Black levels come across as variably deep. Much of the time they look dark and rich, but some muddiness can appear as well. Shadow detail seems similarly inconsistent; while most low-light segments are appropriately heavy, some appear excessively thick and indistinct.
The greatest weakness of the image comes from print flaws. I noticed speckles, scratches, hairs and light grain throughout the movie. At no time do these defects seem overwhelming, but they do appear with greater frequency than I'd expect. Without those faults, the picture would rate a solid "B", but they knock it down to a "C+".
Similarly average is the film's monaural soundtrack. Allen continues to prefer mono mixes for his movies, and while that's way out of line for today, it was still semi-acceptable for 1980. As such, the audio lost no points for the one-channel track this time, but I thought about doing so.
In any case, the quality of the sound seems bland but acceptable.
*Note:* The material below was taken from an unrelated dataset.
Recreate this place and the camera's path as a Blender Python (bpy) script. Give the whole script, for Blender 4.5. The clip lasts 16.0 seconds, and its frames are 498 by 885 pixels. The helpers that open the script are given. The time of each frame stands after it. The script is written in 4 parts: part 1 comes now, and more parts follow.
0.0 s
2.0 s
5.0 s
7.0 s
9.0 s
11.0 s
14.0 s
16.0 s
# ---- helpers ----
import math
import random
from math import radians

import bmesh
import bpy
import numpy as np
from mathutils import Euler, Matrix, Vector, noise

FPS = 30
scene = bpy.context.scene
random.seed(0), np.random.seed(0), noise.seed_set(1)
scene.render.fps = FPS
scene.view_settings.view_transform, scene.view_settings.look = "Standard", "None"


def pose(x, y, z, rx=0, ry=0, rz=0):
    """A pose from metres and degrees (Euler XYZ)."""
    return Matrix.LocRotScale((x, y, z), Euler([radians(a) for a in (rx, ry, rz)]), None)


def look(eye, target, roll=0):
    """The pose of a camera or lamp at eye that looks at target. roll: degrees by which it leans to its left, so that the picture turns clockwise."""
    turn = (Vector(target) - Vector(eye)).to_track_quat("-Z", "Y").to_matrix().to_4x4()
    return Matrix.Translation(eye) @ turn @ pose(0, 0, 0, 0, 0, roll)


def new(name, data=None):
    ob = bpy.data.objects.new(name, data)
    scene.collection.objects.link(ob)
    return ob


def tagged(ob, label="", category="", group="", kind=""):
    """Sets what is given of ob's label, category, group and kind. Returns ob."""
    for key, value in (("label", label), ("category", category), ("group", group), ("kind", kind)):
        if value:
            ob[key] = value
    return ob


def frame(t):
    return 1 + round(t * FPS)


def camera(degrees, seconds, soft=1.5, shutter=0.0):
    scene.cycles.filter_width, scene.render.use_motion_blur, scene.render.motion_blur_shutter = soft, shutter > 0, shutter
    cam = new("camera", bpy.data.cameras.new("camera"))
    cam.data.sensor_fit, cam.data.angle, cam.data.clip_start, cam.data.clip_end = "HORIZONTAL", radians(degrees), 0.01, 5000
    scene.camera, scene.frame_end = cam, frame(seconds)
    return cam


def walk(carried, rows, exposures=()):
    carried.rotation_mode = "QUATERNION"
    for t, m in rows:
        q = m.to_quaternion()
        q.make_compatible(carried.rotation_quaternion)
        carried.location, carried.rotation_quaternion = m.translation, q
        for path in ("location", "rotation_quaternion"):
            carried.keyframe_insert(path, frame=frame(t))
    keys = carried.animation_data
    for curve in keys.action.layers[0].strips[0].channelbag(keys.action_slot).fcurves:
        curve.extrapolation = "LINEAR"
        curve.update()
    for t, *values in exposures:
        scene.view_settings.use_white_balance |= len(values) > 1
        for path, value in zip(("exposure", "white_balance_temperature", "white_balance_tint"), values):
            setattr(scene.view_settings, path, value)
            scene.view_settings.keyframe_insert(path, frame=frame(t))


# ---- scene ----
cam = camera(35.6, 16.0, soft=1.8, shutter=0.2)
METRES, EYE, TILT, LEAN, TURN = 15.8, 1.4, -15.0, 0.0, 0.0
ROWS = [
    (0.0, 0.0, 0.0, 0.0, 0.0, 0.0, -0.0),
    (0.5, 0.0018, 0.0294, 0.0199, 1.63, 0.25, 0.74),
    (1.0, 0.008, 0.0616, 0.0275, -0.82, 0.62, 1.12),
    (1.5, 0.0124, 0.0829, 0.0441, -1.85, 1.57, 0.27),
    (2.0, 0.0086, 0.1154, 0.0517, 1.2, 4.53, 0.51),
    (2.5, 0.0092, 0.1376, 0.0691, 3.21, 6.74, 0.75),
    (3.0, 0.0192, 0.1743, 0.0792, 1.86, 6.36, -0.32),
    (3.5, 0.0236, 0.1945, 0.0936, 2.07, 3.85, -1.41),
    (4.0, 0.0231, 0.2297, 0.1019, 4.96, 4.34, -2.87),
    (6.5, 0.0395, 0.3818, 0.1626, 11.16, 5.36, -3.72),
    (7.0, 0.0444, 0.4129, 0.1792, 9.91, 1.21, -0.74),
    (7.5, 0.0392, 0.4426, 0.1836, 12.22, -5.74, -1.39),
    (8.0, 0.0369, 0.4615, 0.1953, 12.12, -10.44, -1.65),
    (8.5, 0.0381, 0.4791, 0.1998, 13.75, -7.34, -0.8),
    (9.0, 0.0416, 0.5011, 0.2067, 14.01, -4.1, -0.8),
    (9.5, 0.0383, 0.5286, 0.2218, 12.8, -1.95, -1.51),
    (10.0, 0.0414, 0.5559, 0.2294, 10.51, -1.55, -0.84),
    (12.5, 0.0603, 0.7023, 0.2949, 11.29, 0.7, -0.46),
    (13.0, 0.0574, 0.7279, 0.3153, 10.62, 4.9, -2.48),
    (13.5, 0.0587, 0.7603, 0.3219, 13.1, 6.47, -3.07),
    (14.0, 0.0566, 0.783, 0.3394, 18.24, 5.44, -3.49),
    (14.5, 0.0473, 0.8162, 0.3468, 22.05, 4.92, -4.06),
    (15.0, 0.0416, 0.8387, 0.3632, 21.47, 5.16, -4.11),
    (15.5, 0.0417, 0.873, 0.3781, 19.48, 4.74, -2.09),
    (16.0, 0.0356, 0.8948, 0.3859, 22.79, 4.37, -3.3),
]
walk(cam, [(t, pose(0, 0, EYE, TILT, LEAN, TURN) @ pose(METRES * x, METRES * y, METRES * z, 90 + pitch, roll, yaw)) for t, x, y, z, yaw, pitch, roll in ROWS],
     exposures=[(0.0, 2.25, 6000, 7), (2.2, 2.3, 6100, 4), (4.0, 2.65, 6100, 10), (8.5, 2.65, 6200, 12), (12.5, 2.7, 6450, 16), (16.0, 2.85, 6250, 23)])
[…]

Dialogue appeared a little flat at times but often came across as fairly distinct and natural; I never experienced any problems related to intelligibility. Musical quality varied due to source material; a lot of the tunes came straight from scratchy old records. Nonetheless, the music seemed generally clear and crisp. Effects were somewhat dull and hollow but appeared acceptably clean. The track displays little dynamic range and is a pretty ordinary affair.
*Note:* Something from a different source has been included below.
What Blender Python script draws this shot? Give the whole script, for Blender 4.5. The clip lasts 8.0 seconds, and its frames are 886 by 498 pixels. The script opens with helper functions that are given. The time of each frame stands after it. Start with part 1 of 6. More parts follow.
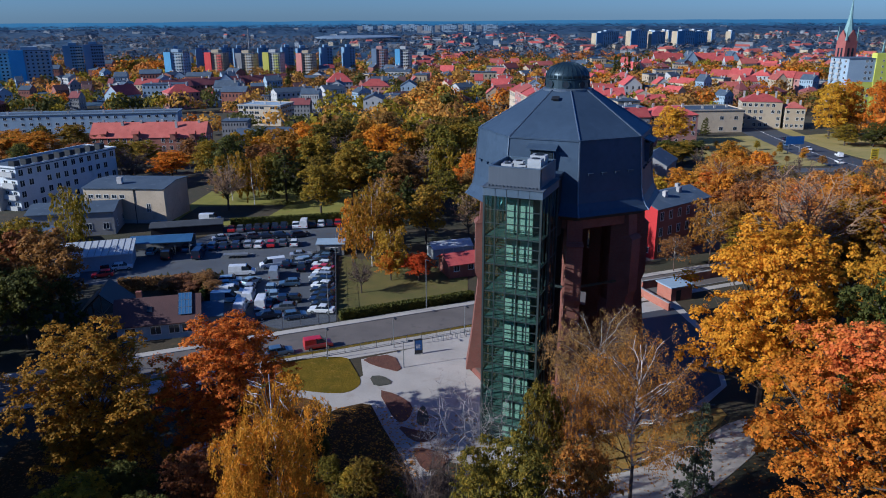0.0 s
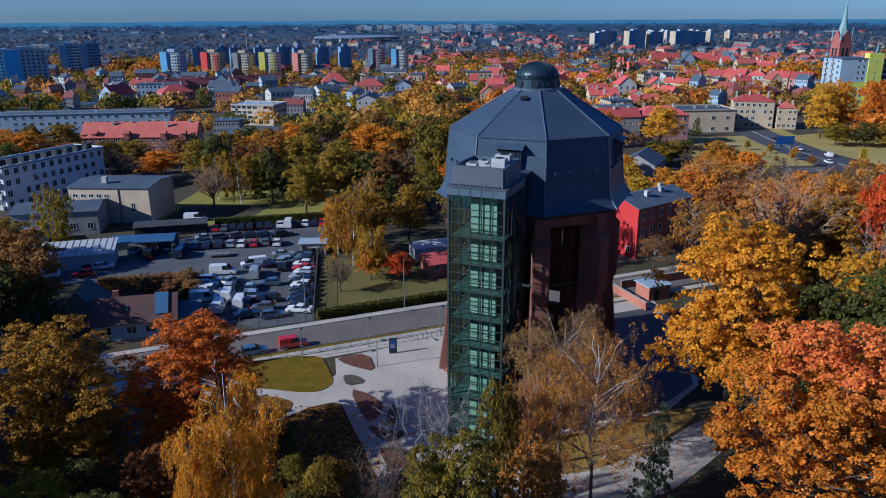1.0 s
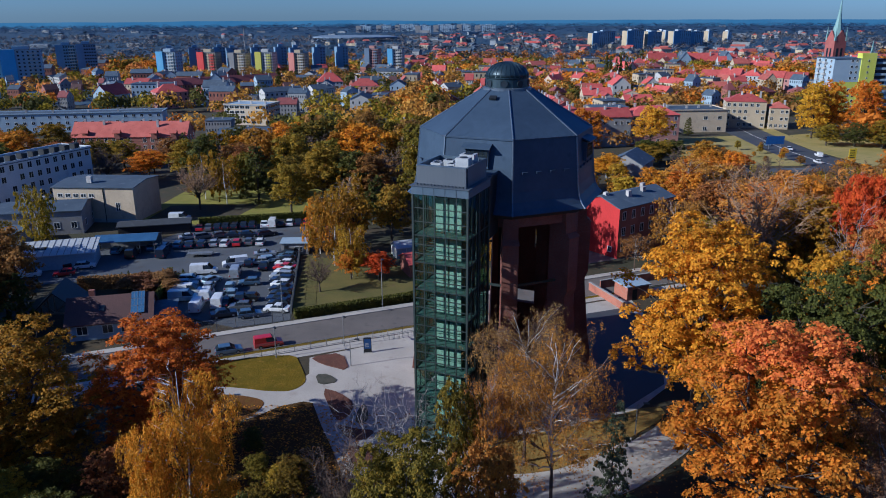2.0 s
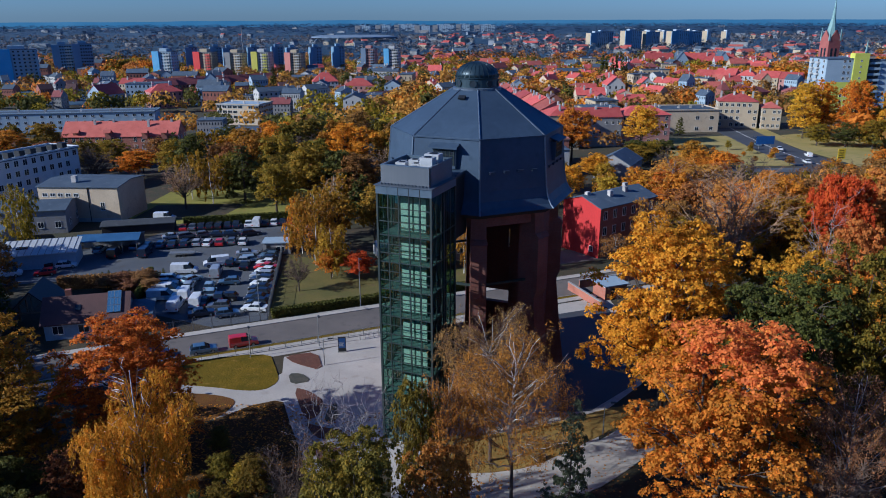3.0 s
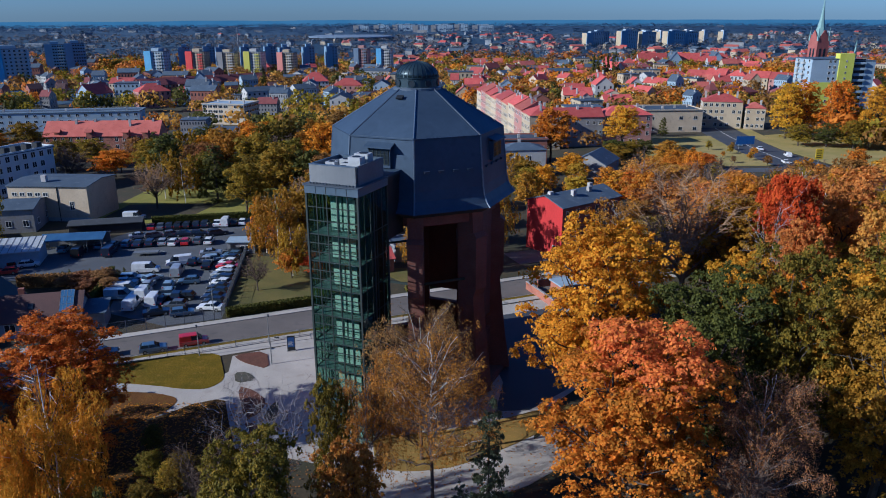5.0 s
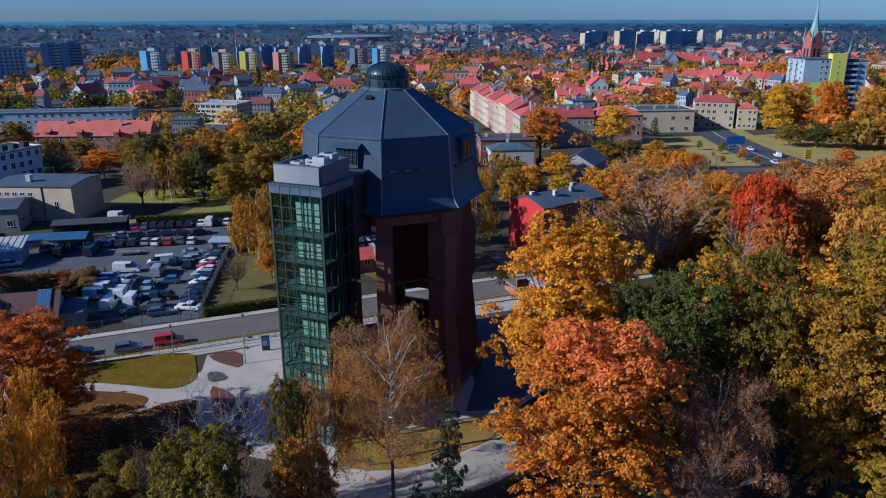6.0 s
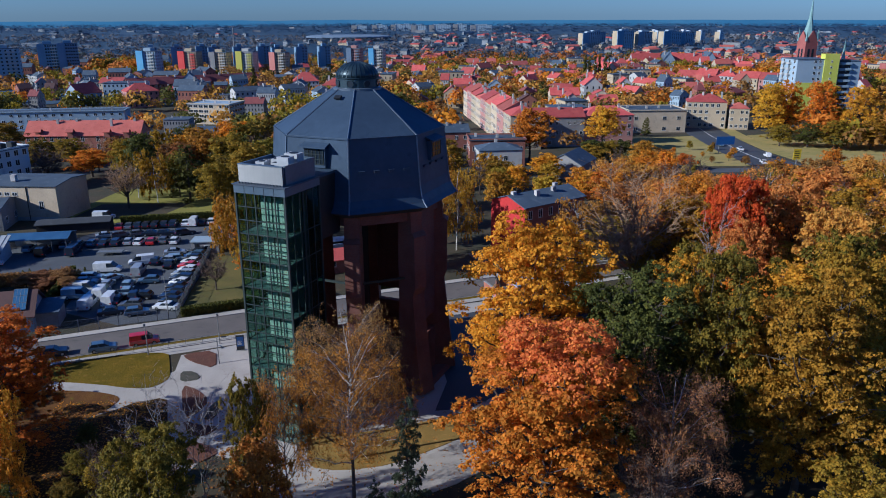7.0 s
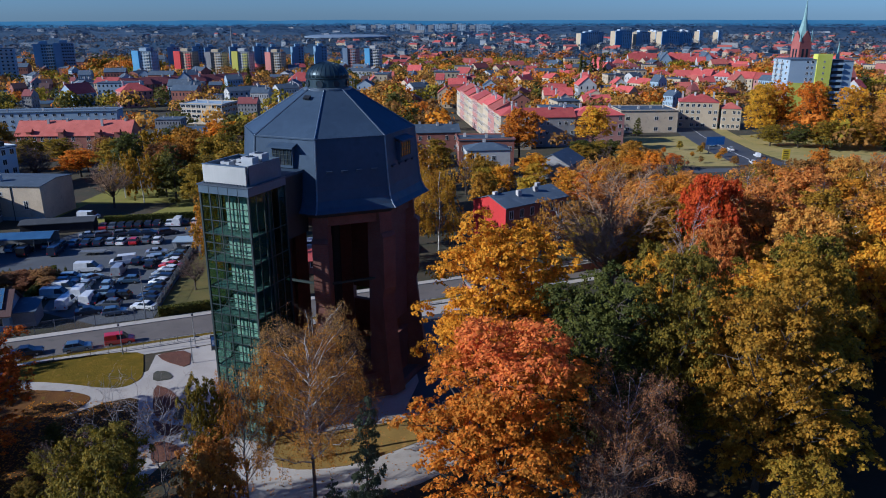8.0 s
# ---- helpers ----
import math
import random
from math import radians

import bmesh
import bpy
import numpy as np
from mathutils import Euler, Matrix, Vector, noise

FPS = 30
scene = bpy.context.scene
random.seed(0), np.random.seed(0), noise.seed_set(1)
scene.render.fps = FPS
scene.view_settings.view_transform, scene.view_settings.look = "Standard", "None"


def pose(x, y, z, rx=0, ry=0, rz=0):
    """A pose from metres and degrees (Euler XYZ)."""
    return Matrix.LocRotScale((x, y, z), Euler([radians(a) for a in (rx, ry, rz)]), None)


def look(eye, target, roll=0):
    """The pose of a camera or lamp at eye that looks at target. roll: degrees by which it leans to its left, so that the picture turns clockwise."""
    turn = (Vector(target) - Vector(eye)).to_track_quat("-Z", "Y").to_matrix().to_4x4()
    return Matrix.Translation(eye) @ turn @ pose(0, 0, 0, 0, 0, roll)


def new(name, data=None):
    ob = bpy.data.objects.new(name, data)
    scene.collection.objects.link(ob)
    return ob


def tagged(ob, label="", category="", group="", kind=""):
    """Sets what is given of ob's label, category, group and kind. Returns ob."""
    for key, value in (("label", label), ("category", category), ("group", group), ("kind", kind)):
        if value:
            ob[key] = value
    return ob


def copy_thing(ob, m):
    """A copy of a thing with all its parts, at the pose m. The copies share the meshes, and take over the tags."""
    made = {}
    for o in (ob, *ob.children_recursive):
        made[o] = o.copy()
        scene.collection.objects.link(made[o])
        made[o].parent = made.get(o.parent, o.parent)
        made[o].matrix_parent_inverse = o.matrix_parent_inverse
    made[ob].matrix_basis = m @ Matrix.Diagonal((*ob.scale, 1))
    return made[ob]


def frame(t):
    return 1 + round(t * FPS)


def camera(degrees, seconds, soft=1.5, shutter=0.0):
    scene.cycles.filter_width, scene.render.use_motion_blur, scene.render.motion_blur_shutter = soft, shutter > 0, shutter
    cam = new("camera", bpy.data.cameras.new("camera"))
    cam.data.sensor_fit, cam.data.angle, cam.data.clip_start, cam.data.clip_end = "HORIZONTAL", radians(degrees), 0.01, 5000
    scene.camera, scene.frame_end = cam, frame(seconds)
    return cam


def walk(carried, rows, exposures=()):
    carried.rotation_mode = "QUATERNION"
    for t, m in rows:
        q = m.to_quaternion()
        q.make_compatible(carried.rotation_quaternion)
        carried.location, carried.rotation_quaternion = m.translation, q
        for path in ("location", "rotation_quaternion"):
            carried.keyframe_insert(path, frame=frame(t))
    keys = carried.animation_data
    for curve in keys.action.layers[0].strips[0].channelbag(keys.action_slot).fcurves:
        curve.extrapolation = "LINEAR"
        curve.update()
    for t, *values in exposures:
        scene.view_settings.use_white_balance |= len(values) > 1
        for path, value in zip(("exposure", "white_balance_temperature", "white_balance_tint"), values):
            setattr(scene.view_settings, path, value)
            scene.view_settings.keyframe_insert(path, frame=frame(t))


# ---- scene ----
EXPO, KELVIN, TINT = 0.42, 4880, 8
# The camera flies sideways past the tower, looking slightly down.
cam = camera(62.23, 8.0, soft=1.0)
ROWS = [
    (0, 0.515, 0.123, 49.213, 0.577, -17.620, -0.279),
    (1, 4.416, -0.021, 49.177, 0.582, -17.629, -0.253),
    (2, 8.323, -0.160, 49.151, 0.586, -17.636, -0.228),
    (3, 12.236, -0.296, 49.135, 0.590, -17.643, -0.202),
    (4, 16.155, -0.427, 49.130, 0.593, -17.647, -0.178),
    (5, 20.080, -0.555, 49.136, 0.595, -17.651, -0.153),
    (6, 24.010, -0.679, 49.152, 0.596, -17.653, -0.129),
    (7, 27.946, -0.798, 49.178, 0.597, -17.653, -0.106),
    (8, 31.889, -0.914, 49.215, 0.596, -17.653, -0.083),
]


def sight(x, y, z, yaw, pitch, roll):
    yaw, pitch = radians(yaw), radians(pitch)
    ahead = Vector((-math.sin(yaw) * math.cos(pitch), math.cos(yaw) * math.cos(pitch), math.sin(pitch)))
    return look((x, y, z), Vector((x, y, z)) + ahead * 10, roll)


walk(cam, [(r[0], sight(*r[1:])) for r in ROWS], exposures=[(0.0, EXPO, KELVIN, TINT), (8.0, EXPO, KELVIN, TINT)])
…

Stardust Memories includes almost no supplemental features. We find the film's original theatrical trailer plus the four-page booklet I mentioned earlier. The latter includes some helpful production notes.
Other than Interiors, Stardust Memories struck me as Woody Allen's oddest film through 1980. Once again it shows Allen as he attempts to be someone he's not. While experimentation is great, the results are not, as SM seems very dull and uncompelling. The DVD presents decent but unexceptional picture and sound plus almost no extras. Those interested in more unusual Allen may want to give this one a whirl, but that's about as much as I can recommend.